What does the VEPT listening section actually test?

The VEPT listening section tests your ability to accurately decode and reproduce spoken English sentences. The primary task is sentence repetition β€” you hear a sentence once and must repeat it verbatim. This evaluates phonological decoding, auditory working memory, vocabulary recognition, and prosody awareness simultaneously.

Can I replay the sentence during the VEPT?

No. Each sentence in the Versant sentence repetition section plays exactly once. There is no replay option. This is intentional β€” it simulates real call center listening conditions where you must process spoken information in real time without the ability to ask a customer to repeat themselves.

How does my listening accuracy affect my overall VEPT score?

Listening accuracy directly impacts your sentence repetition sub-score, which is a significant component of the overall Versant score. Additionally, perception errors (mishearing words) cascade into speaking errors, lowering your fluency and pronunciation scores as well. Strong listening comprehension is foundational to a high overall VEPT band.

What is the best way to practice for the VEPT listening section?

The most effective methods are: (1) daily sentence repetition drills using diverse audio sources, (2) shadowing exercises where you echo a speaker with a 1-2 second delay while matching their rhythm and intonation, (3) accent exposure training using BBC, NPR, and ABC Radio audio, and (4) recording your practice sessions to identify and correct perception errors.
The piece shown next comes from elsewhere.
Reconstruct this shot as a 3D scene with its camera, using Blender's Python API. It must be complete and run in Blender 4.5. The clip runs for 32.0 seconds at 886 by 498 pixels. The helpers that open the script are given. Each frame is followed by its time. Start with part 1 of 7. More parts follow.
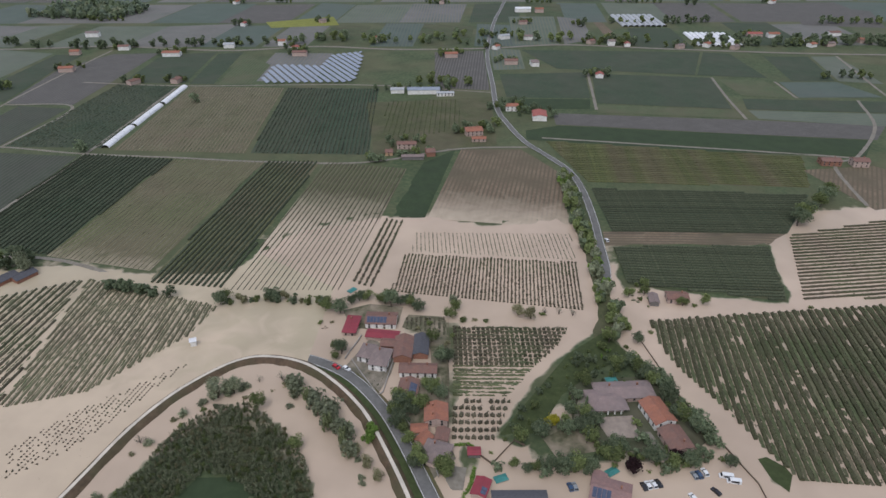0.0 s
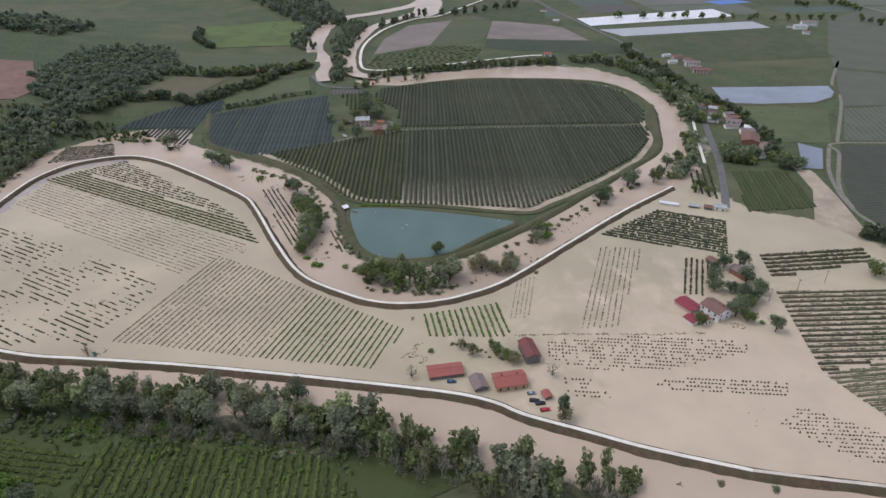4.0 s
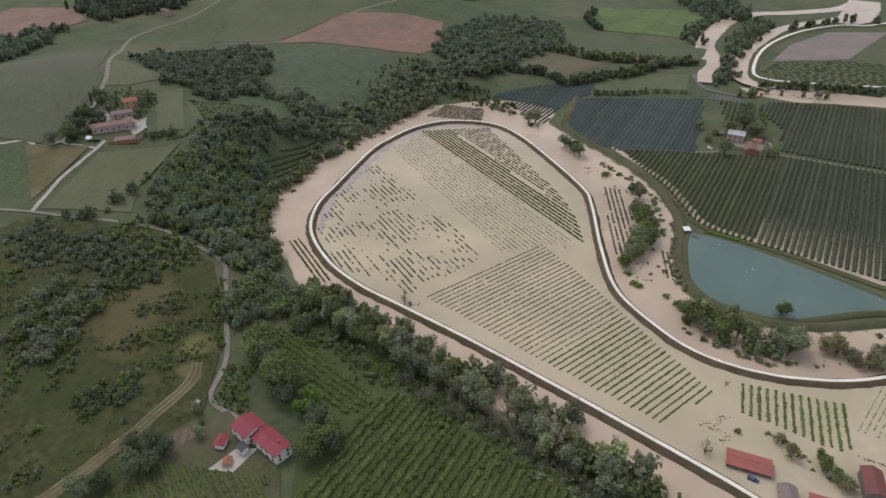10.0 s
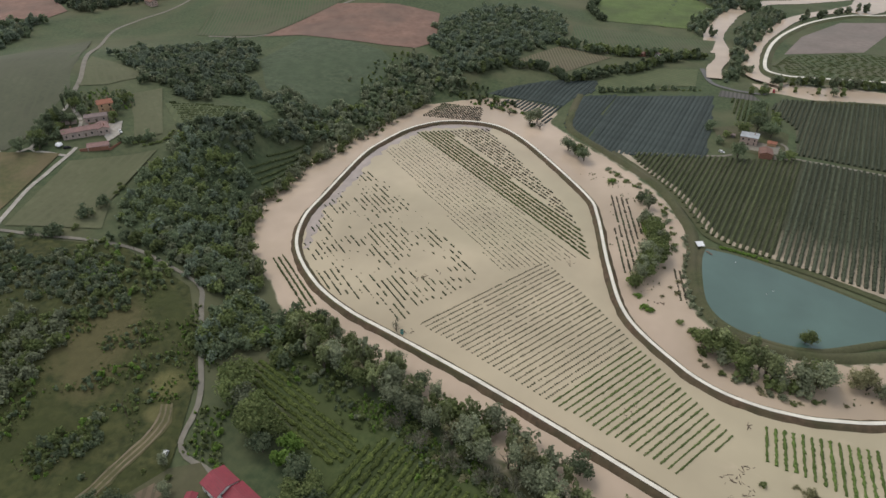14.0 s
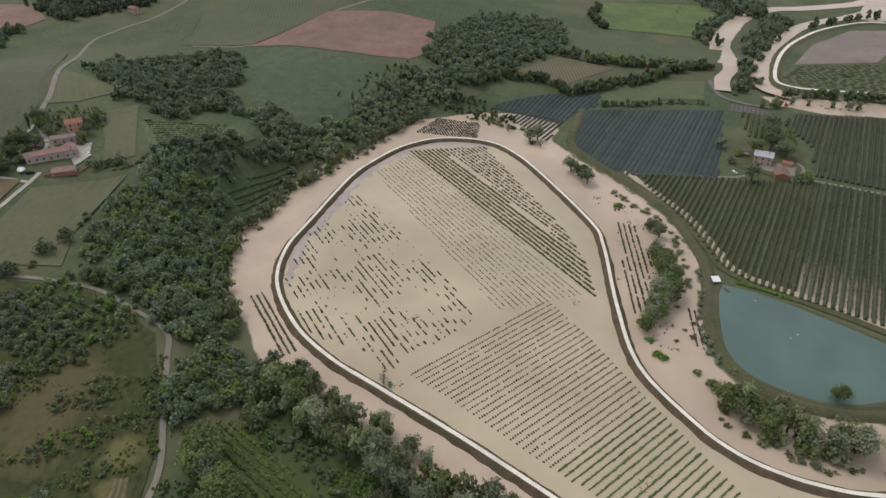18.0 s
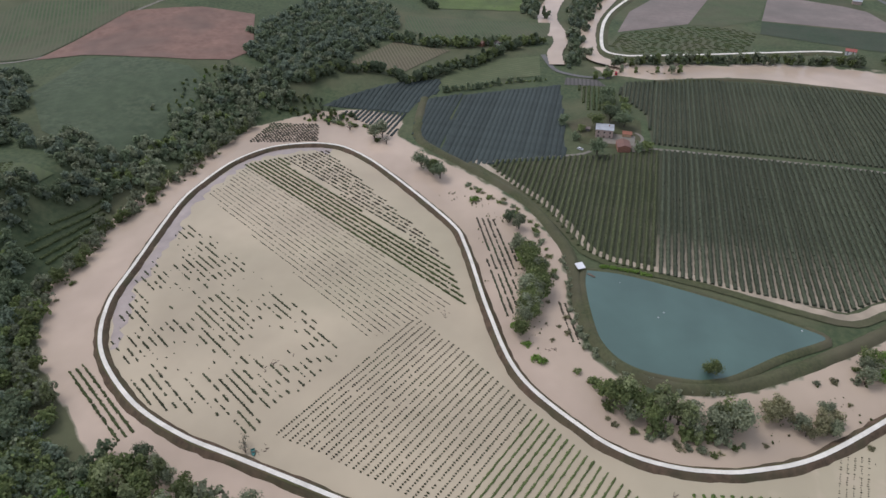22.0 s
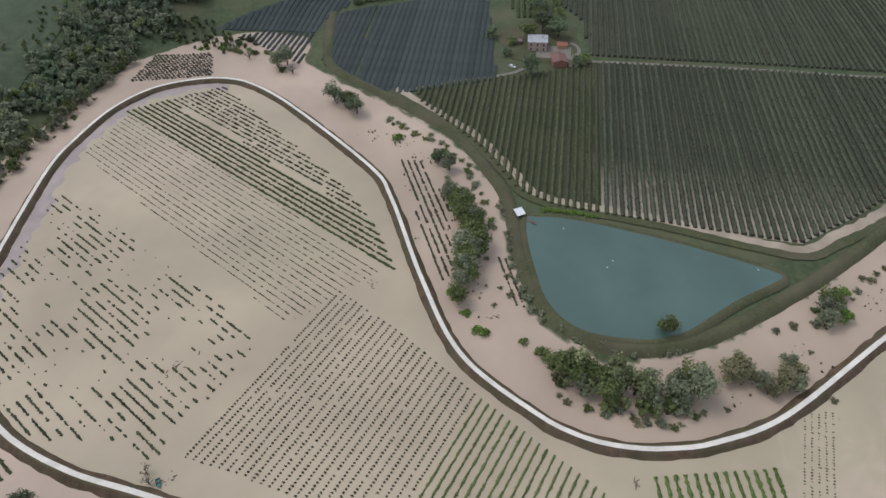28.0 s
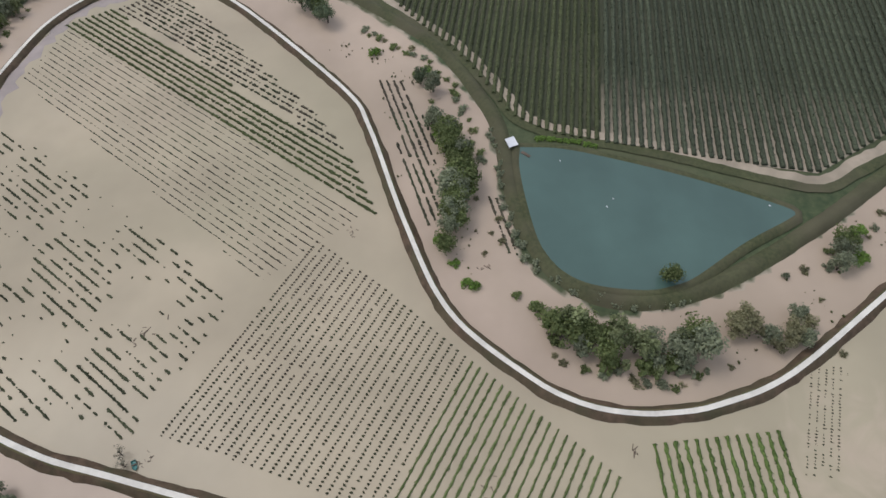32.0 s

Does the VEPT use different accents in the listening audio?

Yes. Versant recording talent typically represents standard American English, though test-takers in BPO environments may encounter audio with varied regional characteristics. Training your ear with multiple English accents β€” American, British, and Australian β€” is strongly recommended to ensure you are not thrown off by unfamiliar pronunciation patterns on test day.

How long should I practice listening before taking the VEPT?

A minimum of two weeks of daily focused practice is recommended. Fifteen minutes of active sentence repetition and shadowing per day over 14 days produces measurably better results than cramming. Your auditory working memory and phonological processing speed improve with consistent, repeated exposure β€” not with high-volume single sessions.